Two books I’ve read in the last few months that I would like to recommend are Kit’s Hill by Jean Stubbs, and The Mrs. MacKinnons by Jayne Davis. Both books have a good sense of place and time and make the reader appreciate modern conveniences and supermarkets so much. They are both available through Kindle Unlimited on Amazon. Kit’s Hill takes place over 30 years and was written in 1978 or thereabouts. I’d call it a saga rather than a romance novel, although there is one couple at the heart of it. It’s fantastic, and I don’t normally read sagas.
I find that if I don’t use my morning productively housework wise, I will only get a bit done before bed. That’s it, maybe 10 minutes. I have a brain injury and find I just stall sometimes, but listening to an audiobook where my focus is on the story and my physical actions are peripheral I can trick myself into continuing. Strangely, I have a hard time sitting still while listening to a story even when there isn’t something I’m trying to get done, I seem to have accidentally trained myself! Except when I listen to my traveling book, The Trouble With Dukes, then I relax.
Isolation, surroundings conducive to creation, excellent music, stacks of books in assorted genres for inspiration and the Do Not Disturb function on my electronics.
I was voluntary self-quarantining before it was trending!
Isolation, surroundings conducive to creation, excellent music, stacks of books in assorted genres for inspiration and the Do Not Disturb function on my electronics.
I was voluntarily self-quarantining before it was trending!

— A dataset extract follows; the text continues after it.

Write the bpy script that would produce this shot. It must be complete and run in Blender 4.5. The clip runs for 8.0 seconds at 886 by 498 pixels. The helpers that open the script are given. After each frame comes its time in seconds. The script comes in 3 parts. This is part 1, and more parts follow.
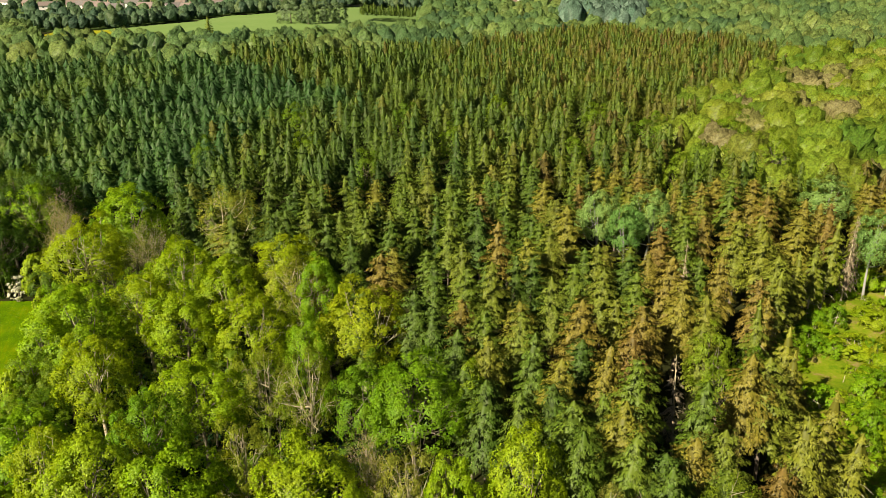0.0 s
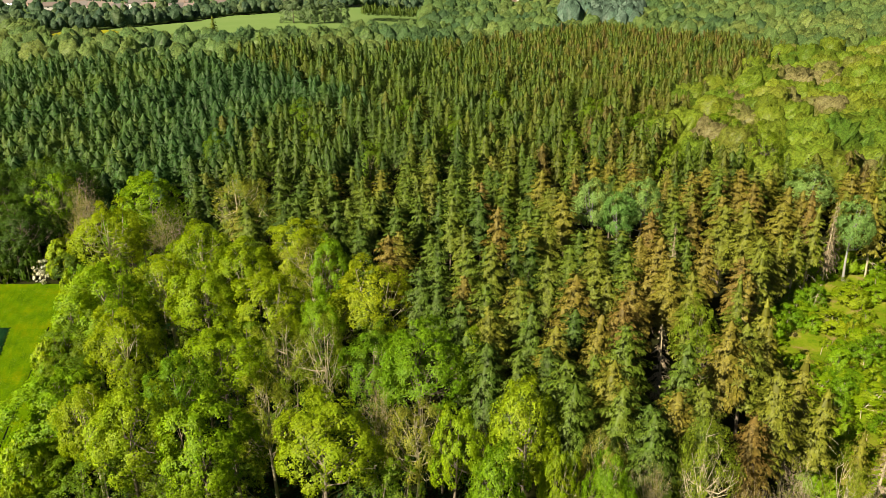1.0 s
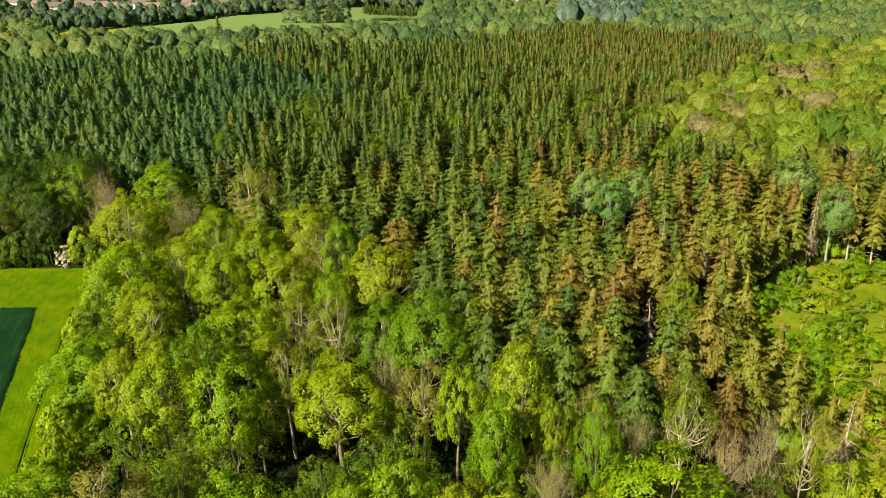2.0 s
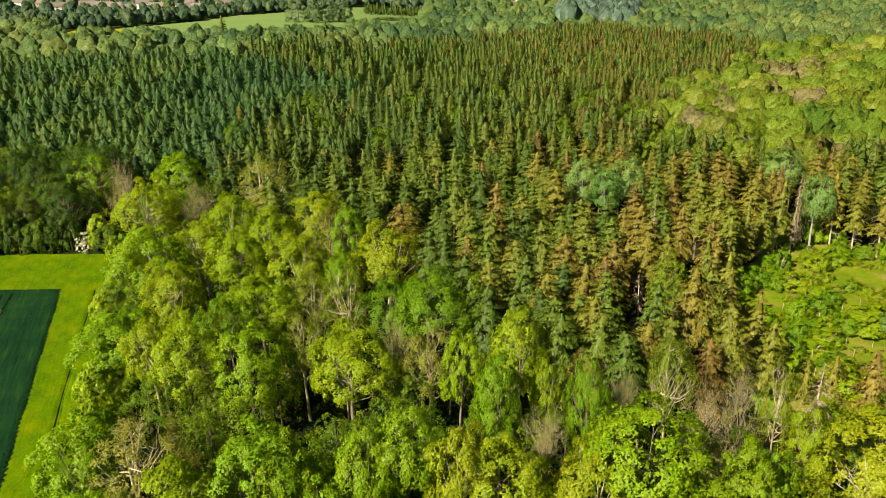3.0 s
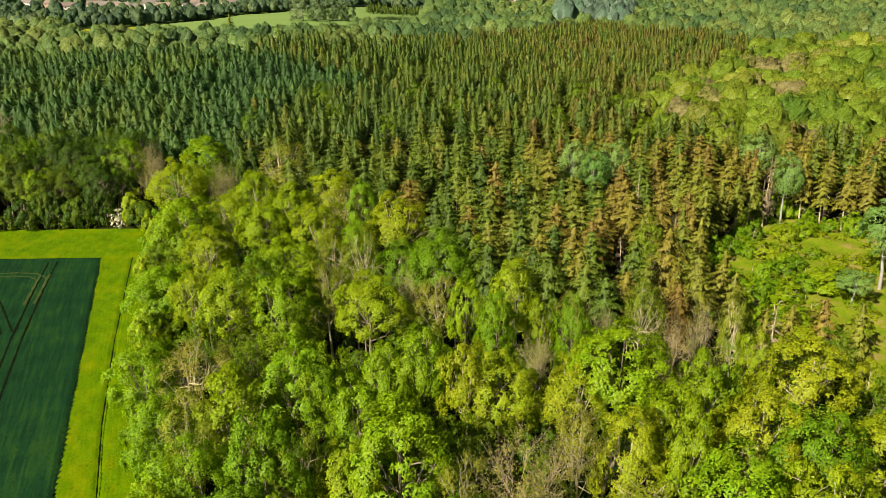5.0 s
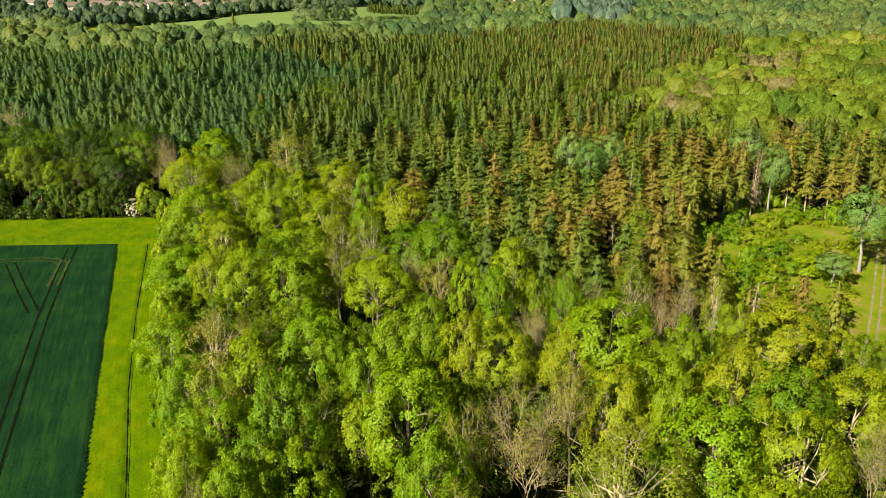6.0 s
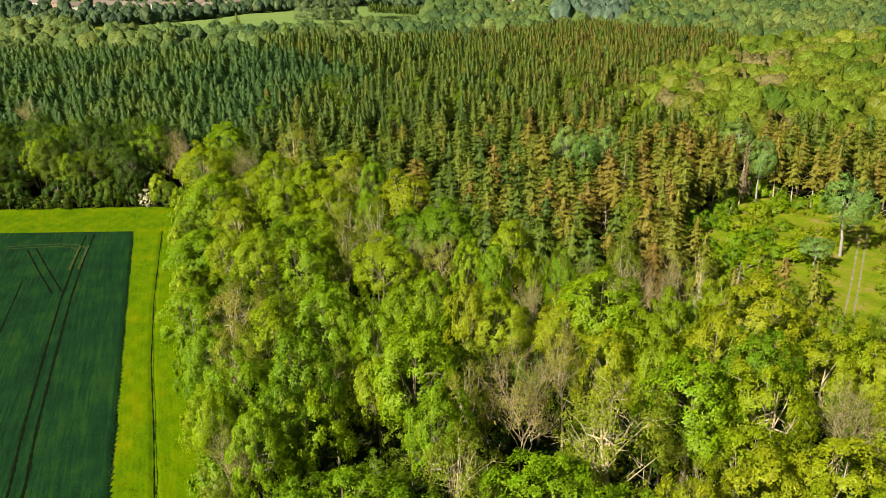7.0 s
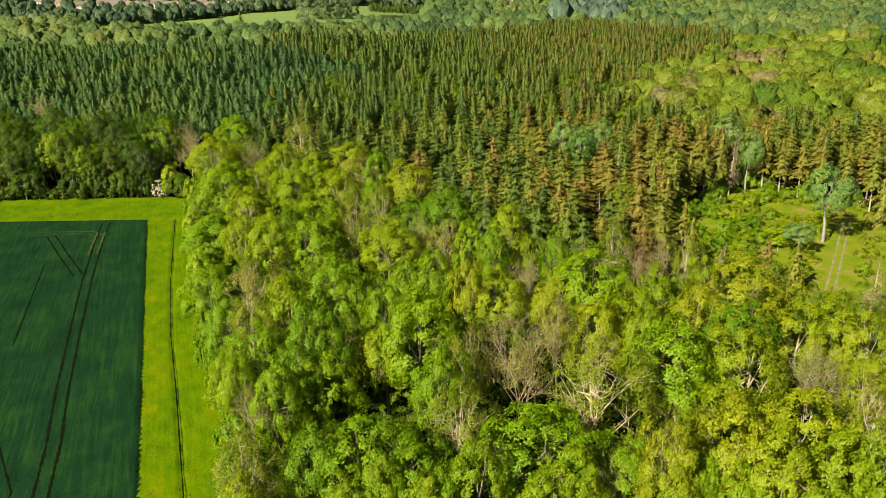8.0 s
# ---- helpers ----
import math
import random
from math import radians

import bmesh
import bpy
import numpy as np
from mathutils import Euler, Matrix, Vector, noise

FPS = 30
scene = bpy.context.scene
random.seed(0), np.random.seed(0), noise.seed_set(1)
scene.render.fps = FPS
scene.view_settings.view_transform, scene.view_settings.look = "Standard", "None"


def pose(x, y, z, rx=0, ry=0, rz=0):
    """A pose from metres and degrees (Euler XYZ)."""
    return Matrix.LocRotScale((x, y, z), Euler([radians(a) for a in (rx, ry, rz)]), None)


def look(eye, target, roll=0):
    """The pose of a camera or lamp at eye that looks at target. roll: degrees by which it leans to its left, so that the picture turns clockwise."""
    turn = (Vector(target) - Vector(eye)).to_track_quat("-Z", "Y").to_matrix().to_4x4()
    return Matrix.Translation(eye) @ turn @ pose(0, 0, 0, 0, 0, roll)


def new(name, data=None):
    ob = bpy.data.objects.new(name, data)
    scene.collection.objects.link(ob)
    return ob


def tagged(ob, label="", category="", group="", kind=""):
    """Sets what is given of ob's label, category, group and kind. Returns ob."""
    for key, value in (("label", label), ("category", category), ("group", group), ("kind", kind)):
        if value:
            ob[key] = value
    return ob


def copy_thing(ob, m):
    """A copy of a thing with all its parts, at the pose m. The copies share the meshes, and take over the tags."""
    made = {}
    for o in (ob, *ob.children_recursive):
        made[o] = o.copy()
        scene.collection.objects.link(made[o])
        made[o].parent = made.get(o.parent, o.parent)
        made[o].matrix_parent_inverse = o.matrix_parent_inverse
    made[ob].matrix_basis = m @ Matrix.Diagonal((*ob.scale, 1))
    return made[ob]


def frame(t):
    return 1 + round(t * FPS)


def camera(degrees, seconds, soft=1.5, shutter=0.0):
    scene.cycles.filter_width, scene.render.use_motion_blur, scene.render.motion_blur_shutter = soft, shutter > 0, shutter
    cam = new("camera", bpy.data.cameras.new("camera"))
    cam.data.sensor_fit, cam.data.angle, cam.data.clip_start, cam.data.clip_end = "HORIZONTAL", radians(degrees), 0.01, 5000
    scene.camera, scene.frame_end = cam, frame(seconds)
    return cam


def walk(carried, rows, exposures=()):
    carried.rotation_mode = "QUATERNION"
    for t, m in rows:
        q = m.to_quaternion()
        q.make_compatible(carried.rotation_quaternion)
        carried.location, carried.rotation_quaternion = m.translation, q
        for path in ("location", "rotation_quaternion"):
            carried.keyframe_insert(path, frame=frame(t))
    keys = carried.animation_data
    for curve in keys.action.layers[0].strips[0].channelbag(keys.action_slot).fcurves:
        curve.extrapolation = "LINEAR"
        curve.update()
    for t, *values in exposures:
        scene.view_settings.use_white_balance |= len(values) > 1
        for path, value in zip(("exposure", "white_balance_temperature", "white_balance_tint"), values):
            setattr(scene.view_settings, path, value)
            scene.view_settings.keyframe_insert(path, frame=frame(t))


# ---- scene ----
cam = camera(60.66, 8.0, soft=0.8)
# seconds, x, y, z, pitch, roll, yaw: a drone drawing back level over the wood
ROWS = [
    (0.0, 0.000, 0.000, 66.000, -21.005, 0.669, -0.000),
    (1.0, -0.628, -9.313, 65.930, -20.961, 0.707, -0.032),
    (2.0, -1.246, -18.611, 65.844, -20.921, 0.737, -0.066),
    (3.0, -1.853, -27.894, 65.741, -20.884, 0.760, -0.102),
    (4.0, -2.449, -37.162, 65.622, -20.851, 0.776, -0.139),
    (5.0, -3.034, -46.415, 65.486, -20.821, 0.785, -0.178),
    (6.0, -3.609, -55.653, 65.334, -20.795, 0.786, -0.219),
    (7.0, -4.173, -64.876, 65.165, -20.772, 0.781, -0.261),
    (8.0, -4.727, -74.084, 64.981, -20.753, 0.769, -0.305),
]
walk(cam, [(t, pose(x, y, z, 90 + pitch, roll, yaw)) for t, x, y, z, pitch, roll, yaw in ROWS], exposures=[(0.0, 0.97, 7450, 12), (8.0, 0.97, 7450, 12)])

# ---- sky and sun ----
SUN_AZ, SUN_EL = 224.0, 38.0  # compass degrees from +y clockwise, degrees up
world = bpy.data.worlds.new("sky")
scene.world = world
world.use_nodes = True
wn = world.node_tree
sky = wn.nodes.new("ShaderNodeTexSky")
sky.sky_type, sky.sun_disc = "NISHITA", False
sky.sun_elevation, sky.sun_rotation = radians(SUN_EL), radians(SUN_AZ)
bg = wn.nodes["Background"]
bg.inputs["Strength"].default_value = 0.030
wn.links.new(sky.outputs["Color"], bg.inputs["Color"])
sun = new("sun", bpy.data.lights.new("sun", "SUN"))
sun.data.energy, sun.data.angle, sun.data.color = 6.2, radians(0.5), (1.0, 0.93, 0.80)
sd = Vector((math.sin(radians(SUN_AZ)) * math.cos(radians(SUN_EL)), math.cos(radians(SUN_AZ)) * math.cos(radians(SUN_EL)), math.sin(radians(SUN_EL))))
sun.matrix_world = look(sd * 300, (0, 0, 0))


# ---- materials ----
def nodes_of(name):
    m = bpy.data.materials.new(name)
    m.use_nodes = True
    nt = m.node_tree
    nt.nodes.clear()
    out = nt.nodes.new("ShaderNodeOutputMaterial")
    return m, nt, out


def ramp(nt, fac, stops):
    r = nt.nodes.new("ShaderNodeValToRGB")
    el = r.color_ramp.elements
    while len(el) < len(stops):
        el.new(0.5)
    for e, (p, c) in zip(el, stops):
        e.position, e.color = p, (*c, 1)
    nt.links.new(fac, r.inputs["Fac"])
    return r.outputs["Color"]


def noise_tex(nt, scale, detail=3.0, vec=None, rough=0.55):
    n = nt.nodes.new("ShaderNodeTexNoise")
    n.inputs["Scale"].default_value, n.inputs["Detail"].default_value, n.inputs["Roughness"].default_value = scale, detail, rough
    if vec is not None:
        nt.links.new(vec, n.inputs["Vector"])
    return n.outputs["Fac"]


def mathn(nt, op, a, b=None):
    n = nt.nodes.new("ShaderNodeMath")
    n.operation = op
    for i, v in enumerate((a, b)):
        if v is None:
            continue
        if isinstance(v, (int, float)):
            n.inputs[i].default_value = v
        else:
            nt.links.new(v, n.inputs[i])
    return n.outputs[0]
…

I am finally hitting my step goal most days by walking in the morning after I feed the cats and dog. While my allergies are horrible, I’ve been pacing in the house – tedious, but I can breath and go through emails on my phone while walking. I quit my job back in October. While I could (still can) do the lifting necessary, I was tired of the constant neck and back pain. I still have pain, but it’s not as bad and I don’t have to worry that I won’t be able to move at all a few years down the road.
In addition to reduced pain and increase in excercise time, I am finally sorting through everything we’ve accumulated over the last 20 years. Oh, and we are spending less money since I have time to plan meals and cook. Then there’s the fact that everyone in the house is less stressed.
I have found that my mornings and evenings are “me” time and I do my email in the a.m. and read in the evening (I watch hardly any TV). In the afternoon I can do “work” things (I’m on the board of my community development district–I think it’s a Florida thing) and I just cannot give them any of my pre-lunch time. I also started making myself go to bed after the 11 o’clock news and I get up at the same time every day. It was wonderful to stop using an alarm clock when I retired but I’ve found that regular habits for sleeping are working better for me.
I actually have a hard time staying away from books. I could spend hours reading. I do quilt– but reading is my passion. I love your books and believe that I have read most of them.
I can’t wait until I can quit the lawyering gig. I read and paint when I can, although it’s been really busy at my day job recently, so not much of either lately. Not sure when I can quit my day job though, with all the uncertainty around the world and people besides myself relying on my steady income. Love your books!
When I was contemplating retirement about 5+years ago, after working for the Army 44 years, people asked me what I would do. I said “read my books, maybe some traveling”. Almost everyone one said, you’re going to have to find something to do or you’ll become a hermit. Well, I have become a hermit, at least somewhat, but I don’t find that to be a bad thing. I like being a hermit, I get out of the house when I want to, but if I don’t want to, I have plenty to amuse me.I still see my close friends and my family, I stay active with Church, but I don’t say yes to every invite, and I don’t feel guilty about it. I love my house and have made it a cozy nest. I’m going to sit on these eggs as long as the Lord allows, and I’m not going to let anyone make me feel guilty about it. BTW, thanks for heads up on latest Deanna Rayburn release, I’ve ordered it and eagerly awaiting arrival, I will have Valerian’s and Emily’s story finished” by the time Veronica’s arrives!